One might expect jumps in usage of such magnitude to put a strain on OCLC's system, but Nilges assured me that "2 million is a comfortable increase. We wanted the pilot to check this sort of thing out and we've found it very manageable." Currently, searches from Open WorldCat constitute over 25 percent of all WorldCat "discovery traffic," with a third of those users going on to view library holdings and, of that third, one quarter linking directly to local library resources.
Problems persist in the program. Often OCLC records fall far from page one of search results. Rigidity in metadata can also affect success. For example, when checking out a book title that OCLC recommends as a test case on its own Web site—The Da Vinci Code—it fell 29th on a list or at the bottom of page 3 of a Google results display. More problems: If one spelled the title "DaVinci Code," it still hadn't turned up on the 24th page. When one does click through to OCLC to get the name of a local library, the list of libraries is arranged alphabetically, instead of by geographic distance from or within the user's designated ZIP code. Users accustomed to Yahoo!'s Yellow Pages service may expect to see results sorted by distance, not A-B-C. Gary Price, guru of the Invisible Web, has been monitoring the Open WorldCat on Google and now on Yahoo! for a future article. His best advice to users remains never to omit checking target library OPACs directly.
Questions also arise as to how often the Open WorldCat is updated. Nilges said that OCLC scans the main WorldCat file monthly to identify records that have attained the 100 library holding minimum. He thought that Google then crawled the system quarterly. However, once a Yahoo! or Google user locates a title in Open WorldCat and clicks over to the OCLC server to retrieve holdings information, that holdings information will be the latest available, updated daily. Nilges explained "the metadata that is being indexed in the partner sites represents the items in WorldCat that are held by 100 or more libraries. This subset doesn't change frequently—once an item reaches 100 holdings, it tends to stay there. Also, it takes a bit of time for a new item to reach 100 holdings."
After checking The Da Vinci Code and not finding it in my local library (Santa Monica Public Library), I went to SMPL's own OPAC and found the book listed. Nancy O'Neill, principal librarian for reference services at SMPL, said the library had subscribed to the program and had several times complained to OCLC when they did not see their library listed on search results. However, she also reported that they had begun getting some referrals from the service and she was pleased. Only 1.6 percent of the 12,000 public, academic, and school member libraries, whose holdings OCLC tapped for Open WorldCat, have chosen to withdraw their collections.

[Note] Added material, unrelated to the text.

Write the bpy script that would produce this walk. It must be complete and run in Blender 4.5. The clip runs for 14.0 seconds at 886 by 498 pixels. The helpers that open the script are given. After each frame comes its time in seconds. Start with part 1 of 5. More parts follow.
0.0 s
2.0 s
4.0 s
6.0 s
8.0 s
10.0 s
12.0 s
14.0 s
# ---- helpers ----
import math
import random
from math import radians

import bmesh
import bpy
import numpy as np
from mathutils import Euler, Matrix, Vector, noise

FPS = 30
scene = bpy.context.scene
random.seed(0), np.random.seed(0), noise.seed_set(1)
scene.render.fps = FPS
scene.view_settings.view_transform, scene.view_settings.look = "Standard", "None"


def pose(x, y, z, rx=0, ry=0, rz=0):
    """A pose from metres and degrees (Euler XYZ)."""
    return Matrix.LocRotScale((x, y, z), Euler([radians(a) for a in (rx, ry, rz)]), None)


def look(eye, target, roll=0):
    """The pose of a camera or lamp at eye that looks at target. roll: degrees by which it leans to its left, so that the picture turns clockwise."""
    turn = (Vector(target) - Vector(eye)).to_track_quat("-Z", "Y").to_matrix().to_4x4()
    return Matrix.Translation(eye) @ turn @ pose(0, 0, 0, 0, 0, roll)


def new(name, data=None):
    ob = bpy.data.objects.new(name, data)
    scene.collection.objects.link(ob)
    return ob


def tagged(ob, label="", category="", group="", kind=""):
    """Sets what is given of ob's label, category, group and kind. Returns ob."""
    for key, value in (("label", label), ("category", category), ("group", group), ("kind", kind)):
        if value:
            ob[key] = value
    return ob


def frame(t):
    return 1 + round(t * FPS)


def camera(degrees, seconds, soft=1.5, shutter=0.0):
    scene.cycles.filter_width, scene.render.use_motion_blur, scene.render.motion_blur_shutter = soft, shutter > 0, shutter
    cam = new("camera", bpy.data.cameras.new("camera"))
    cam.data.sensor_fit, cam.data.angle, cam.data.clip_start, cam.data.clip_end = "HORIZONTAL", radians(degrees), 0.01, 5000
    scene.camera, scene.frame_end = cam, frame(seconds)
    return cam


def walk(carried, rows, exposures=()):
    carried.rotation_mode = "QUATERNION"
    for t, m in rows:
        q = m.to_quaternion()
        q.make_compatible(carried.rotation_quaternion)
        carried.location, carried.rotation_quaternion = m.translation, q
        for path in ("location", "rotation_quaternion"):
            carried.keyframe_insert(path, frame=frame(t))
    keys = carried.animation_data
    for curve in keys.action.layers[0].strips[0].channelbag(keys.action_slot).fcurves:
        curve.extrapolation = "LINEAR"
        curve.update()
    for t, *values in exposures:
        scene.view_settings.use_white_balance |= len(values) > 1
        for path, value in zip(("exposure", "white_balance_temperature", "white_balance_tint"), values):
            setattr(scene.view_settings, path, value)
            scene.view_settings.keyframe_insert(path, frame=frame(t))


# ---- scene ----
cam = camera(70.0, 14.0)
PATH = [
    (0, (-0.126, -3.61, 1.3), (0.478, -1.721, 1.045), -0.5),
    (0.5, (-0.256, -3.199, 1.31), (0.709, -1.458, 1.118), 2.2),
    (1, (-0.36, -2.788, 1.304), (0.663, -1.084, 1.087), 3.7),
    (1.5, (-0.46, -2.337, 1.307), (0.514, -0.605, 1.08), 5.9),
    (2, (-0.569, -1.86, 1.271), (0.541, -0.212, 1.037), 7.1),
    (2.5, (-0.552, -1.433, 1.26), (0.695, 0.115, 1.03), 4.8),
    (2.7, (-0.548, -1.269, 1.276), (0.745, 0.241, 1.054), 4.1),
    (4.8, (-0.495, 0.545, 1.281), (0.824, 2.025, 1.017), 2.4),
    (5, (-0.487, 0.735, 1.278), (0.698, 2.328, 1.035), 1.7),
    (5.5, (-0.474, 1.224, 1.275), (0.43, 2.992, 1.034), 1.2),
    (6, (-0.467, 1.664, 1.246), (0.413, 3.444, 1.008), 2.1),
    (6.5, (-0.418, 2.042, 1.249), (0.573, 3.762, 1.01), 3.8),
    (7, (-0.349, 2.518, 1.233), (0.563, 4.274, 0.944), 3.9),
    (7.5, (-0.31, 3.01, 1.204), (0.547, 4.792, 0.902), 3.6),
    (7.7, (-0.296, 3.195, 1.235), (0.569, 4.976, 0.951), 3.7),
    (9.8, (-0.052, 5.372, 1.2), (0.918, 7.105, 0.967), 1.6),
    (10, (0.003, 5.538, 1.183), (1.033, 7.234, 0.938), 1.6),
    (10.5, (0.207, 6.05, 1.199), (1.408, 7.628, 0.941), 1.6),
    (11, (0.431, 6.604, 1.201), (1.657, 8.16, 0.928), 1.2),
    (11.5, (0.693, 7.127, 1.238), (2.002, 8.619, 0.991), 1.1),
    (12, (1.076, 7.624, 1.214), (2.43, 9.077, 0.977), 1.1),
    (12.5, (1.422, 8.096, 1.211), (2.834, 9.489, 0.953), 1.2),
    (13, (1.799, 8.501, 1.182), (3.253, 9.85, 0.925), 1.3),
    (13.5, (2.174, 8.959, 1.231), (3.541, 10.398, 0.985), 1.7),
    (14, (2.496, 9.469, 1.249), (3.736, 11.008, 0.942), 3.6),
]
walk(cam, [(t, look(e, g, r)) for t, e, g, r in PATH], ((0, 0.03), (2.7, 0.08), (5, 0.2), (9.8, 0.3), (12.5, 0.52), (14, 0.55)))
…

Nilges commented on some of the enjoyable side effects of the new project. "Besides the exposure, there has been a lot of extra value. As we have talked with both Yahoo! and Google, we have had some influence on how they think about and handle this type of content. That's part of our mission, to try to represent the interests of the library community, and, in doing that, we have also talked on how to promote library content."
The new connections have also influenced OCLC's traditional partners. Nilges admitted that OCLC's holdings lists did not mirror all its member libraries holdings 100 percent, but, due to the Open WorldCat project, "we have already heard from libraries that want to add more holdings. It's reinforcing the value of participating in a consortium and that's a great outcome."

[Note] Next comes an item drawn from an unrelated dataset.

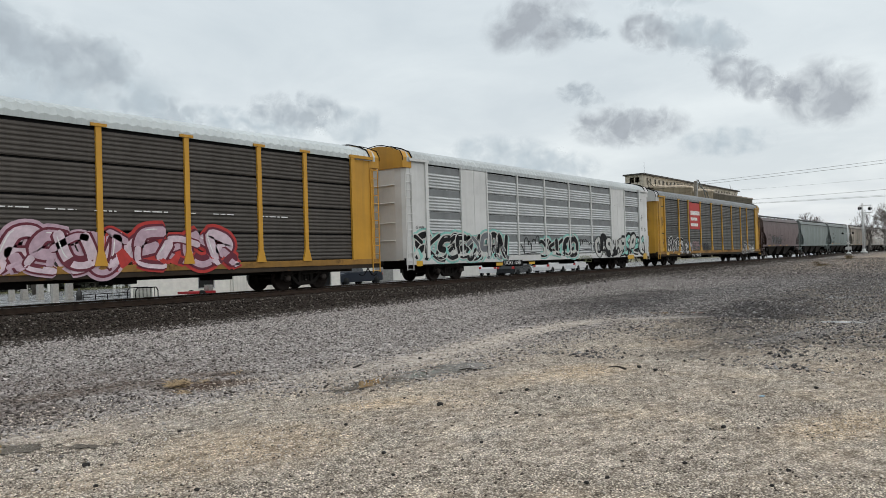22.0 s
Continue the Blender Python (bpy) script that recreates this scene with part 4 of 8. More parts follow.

The new connections have also begun to bring in new content. "We're starting to hear from a lot of new people, such as our work with the DSpace folk and other digitizing libraries. It has generated renewed interest in library holdings in WorldCat, often from nontraditional publishers." OCLC has a digital content service called ContentDM, which has an option for sharing metadata. Recently it received requests to include digital objects into the Open WorldCat project.
For the future, Nilges defined three goals as OCLC moves toward a full production version of Open WorldCat. "First, we want to expand our list of partners; second, we want to expand the content available to our partners; and third, we want to add services for libraries, e.g., moving from the authentication by IP address now to show users the different options libraries offer, such as link resolvers, interlibrary loan, and the statistics important to libraries." Nilges admitted that the issue of ranking, or how high the OCLC records appear in search results, "continues to be the big issue we're contending with. We're competing with commercial entities. However I'm seeing more cites pointing to our bibliographic content these days and that helps our ranking."
As for Yahoo!'s long-term plans, I asked Mandelbrot how he felt the Content Acquisition Program was going and, in particular, if the company had any plans to give this new "library-style" content special treatment. He said: "Down the road we are focused on personalized search. We have a team of engineers working on discovering user intentions when they do a search. We're looking at folders and clustering and other personalization techniques. Relevancy and freshness are huge priorities for us and our technology does a much better job in those areas as well as in comprehensiveness."
Just last week, Yahoo! launched a redesign of its search engine results page. An "also try" link on the page provides suggested search query terms, again focusing on closing in on searcher intentions. As for new content for Yahoo! Search, Mandelbrot said to expect some important content announcements within a couple of months.